Glaser and his team also reveled in the freedom of a different palette of shades and fabrics for storytelling purposes because “we didn’t want the clothes to tell the story. Sometimes you look at [Penelope’s dress], and you’re not sure whether it’s blue or green or pink because we layered fabrics and didn’t want to give any Easter eggs away.” The element of “smoke and mirrors” allowed them to design looks for Penelope that put her “on the same playing field” as Cressida and Eloise, which was also crucial for the believability of making her noticeable to potential suitors and distinguishing her from her family as a person who knows her own mind.

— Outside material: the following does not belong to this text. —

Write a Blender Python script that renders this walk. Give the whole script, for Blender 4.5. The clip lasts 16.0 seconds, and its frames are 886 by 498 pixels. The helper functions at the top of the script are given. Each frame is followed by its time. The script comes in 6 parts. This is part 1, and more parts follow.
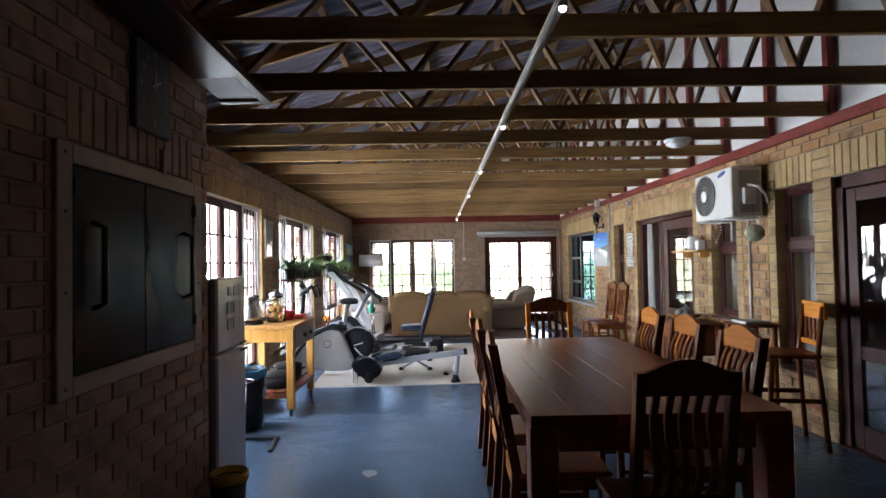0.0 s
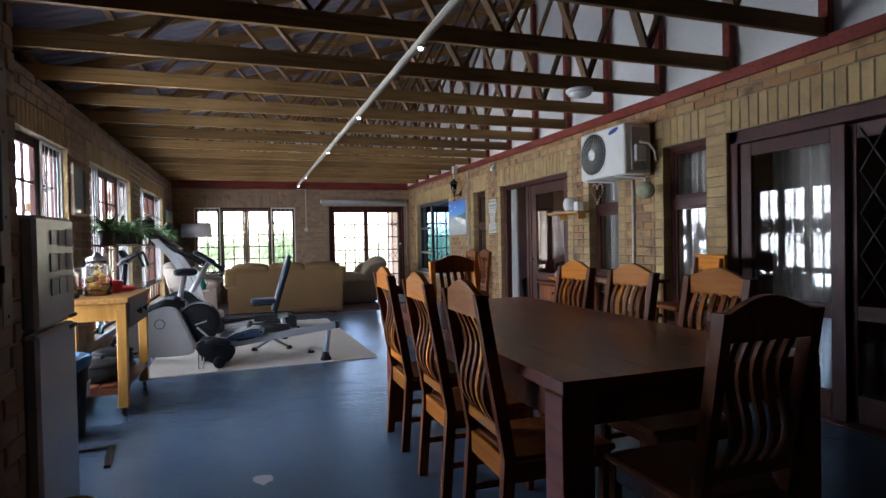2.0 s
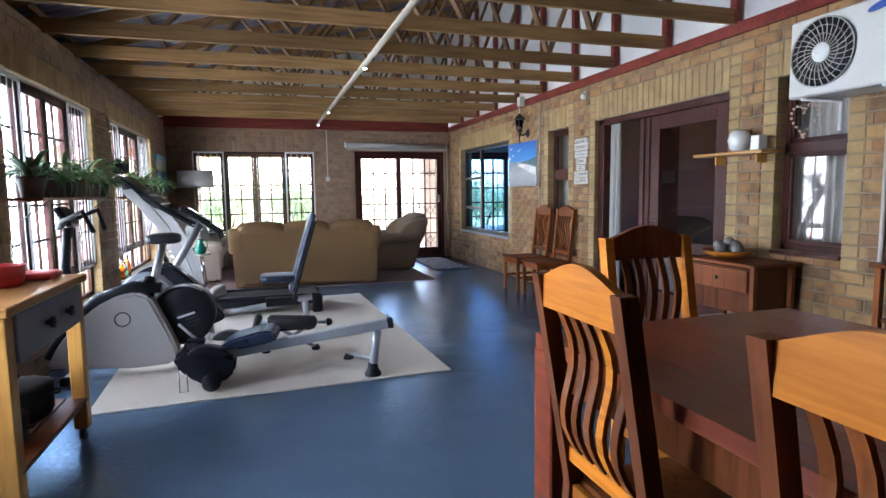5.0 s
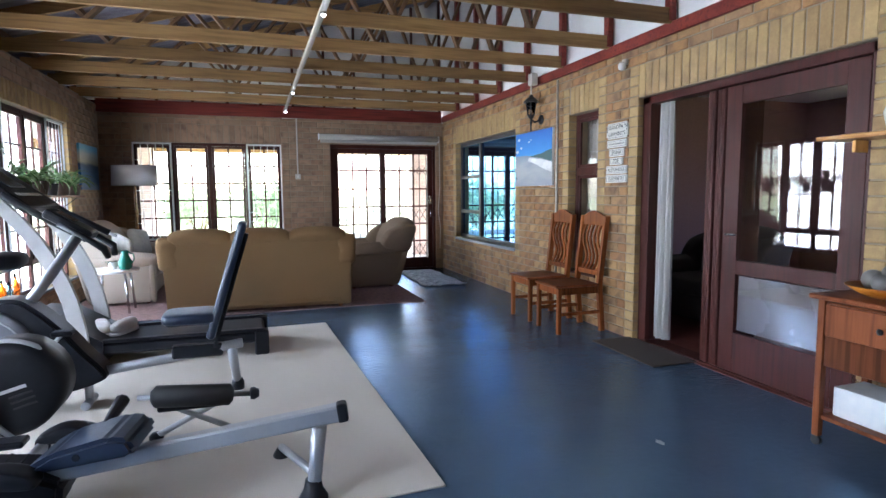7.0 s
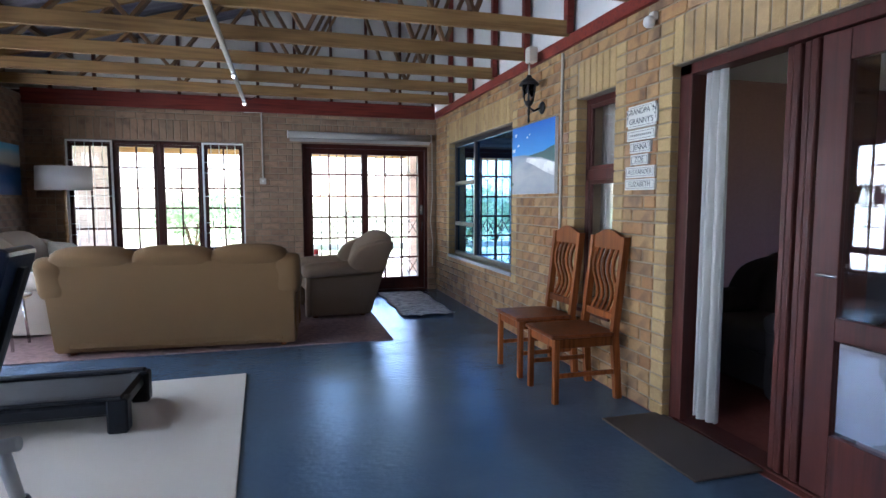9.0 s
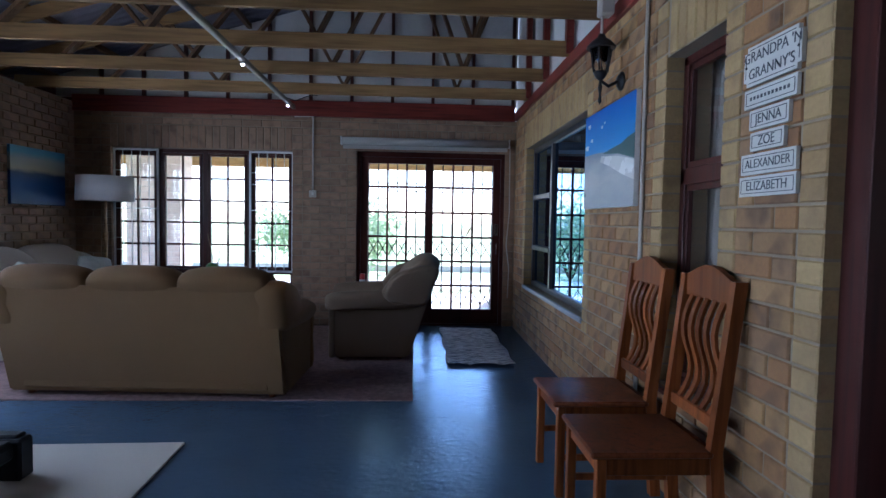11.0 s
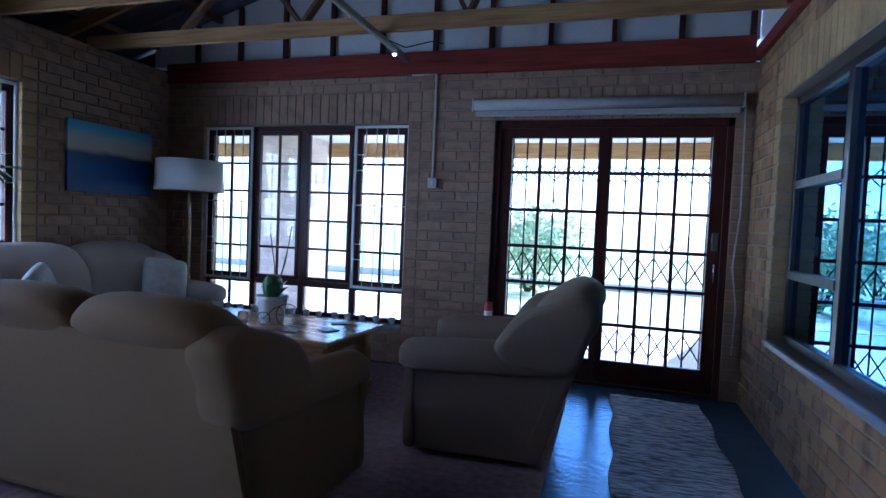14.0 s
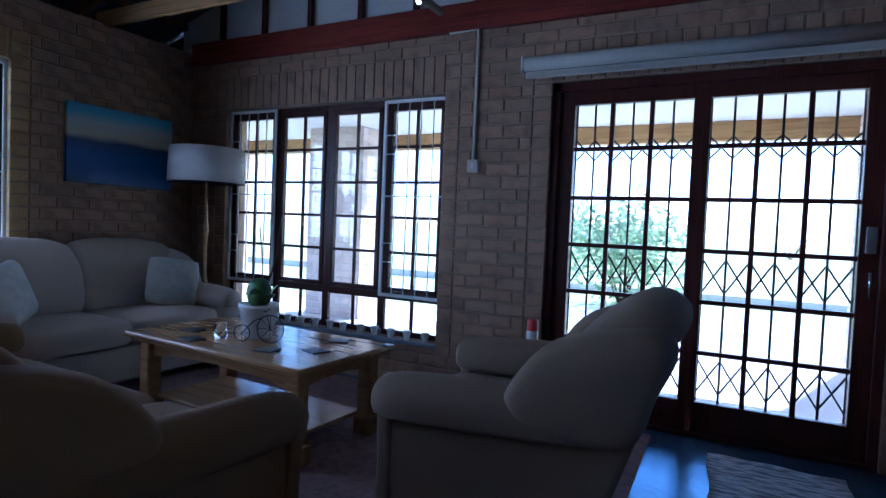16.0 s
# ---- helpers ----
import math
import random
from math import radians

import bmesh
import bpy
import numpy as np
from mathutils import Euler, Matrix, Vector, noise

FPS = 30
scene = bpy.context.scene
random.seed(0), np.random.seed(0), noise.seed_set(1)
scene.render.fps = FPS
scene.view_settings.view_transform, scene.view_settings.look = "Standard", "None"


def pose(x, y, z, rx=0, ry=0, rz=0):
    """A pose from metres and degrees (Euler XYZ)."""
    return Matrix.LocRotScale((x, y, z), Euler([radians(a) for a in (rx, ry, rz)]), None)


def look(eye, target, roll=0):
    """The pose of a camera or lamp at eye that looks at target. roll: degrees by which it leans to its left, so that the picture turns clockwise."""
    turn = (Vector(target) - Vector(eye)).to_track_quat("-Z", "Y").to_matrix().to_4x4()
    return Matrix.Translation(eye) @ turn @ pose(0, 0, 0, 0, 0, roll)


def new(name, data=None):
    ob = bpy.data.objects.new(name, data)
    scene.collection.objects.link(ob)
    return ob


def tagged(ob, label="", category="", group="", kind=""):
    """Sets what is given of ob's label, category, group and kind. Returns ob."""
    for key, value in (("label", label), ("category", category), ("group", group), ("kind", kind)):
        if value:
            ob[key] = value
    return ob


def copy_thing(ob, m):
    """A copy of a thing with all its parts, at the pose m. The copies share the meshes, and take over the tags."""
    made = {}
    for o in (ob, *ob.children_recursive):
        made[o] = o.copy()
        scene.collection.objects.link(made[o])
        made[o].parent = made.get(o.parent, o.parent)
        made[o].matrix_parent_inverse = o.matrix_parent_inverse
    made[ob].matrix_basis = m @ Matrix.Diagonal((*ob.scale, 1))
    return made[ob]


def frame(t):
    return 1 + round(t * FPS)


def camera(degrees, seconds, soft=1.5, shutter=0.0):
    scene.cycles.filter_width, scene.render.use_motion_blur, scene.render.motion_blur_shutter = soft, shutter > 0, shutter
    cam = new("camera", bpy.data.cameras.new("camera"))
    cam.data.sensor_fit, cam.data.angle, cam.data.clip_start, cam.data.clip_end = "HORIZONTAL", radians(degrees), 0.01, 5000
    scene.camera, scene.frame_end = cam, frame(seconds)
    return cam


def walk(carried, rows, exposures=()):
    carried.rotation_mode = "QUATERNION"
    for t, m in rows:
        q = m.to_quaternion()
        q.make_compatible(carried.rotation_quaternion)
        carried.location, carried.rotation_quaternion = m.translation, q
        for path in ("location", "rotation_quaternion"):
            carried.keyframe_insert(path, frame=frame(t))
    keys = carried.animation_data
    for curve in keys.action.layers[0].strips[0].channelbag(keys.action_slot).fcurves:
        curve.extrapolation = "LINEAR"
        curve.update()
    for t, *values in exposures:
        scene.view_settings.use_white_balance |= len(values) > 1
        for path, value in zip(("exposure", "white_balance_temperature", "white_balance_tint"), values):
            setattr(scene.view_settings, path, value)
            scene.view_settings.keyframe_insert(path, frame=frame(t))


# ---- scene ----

Penelope's Continuing Style Choices
Having not just won the guy, but dazzling him into taking a rather modern view of his wife’s career, we can’t wait to see where Penelope Bridgerton’s sartorial vision takes her. There’s unlikely to be much in the way of now-classic Bridgerton blue in her closet — Glaser was enthusiastic on the subject of staying far away from color as a routine indicator of character arcs and alliances — but perhaps the monarch butterflies released by Philippa at the ball will make a return appearance.
We can easily picture both Penelope and Genevieve taking inspiration from the metaphor of caterpillar-to-butterfly metamorphosis. All we can say with confidence is that come Season 4; we hope she and Colin don't wind up sitting out the season, as some of the other married couples have done in the past.
Bridgerton Seasons 1 through 3 and the Queen Charlotte prequel are streaming on Netflix. Season 4 is in pre-production and will begin filming in the summer of 2024.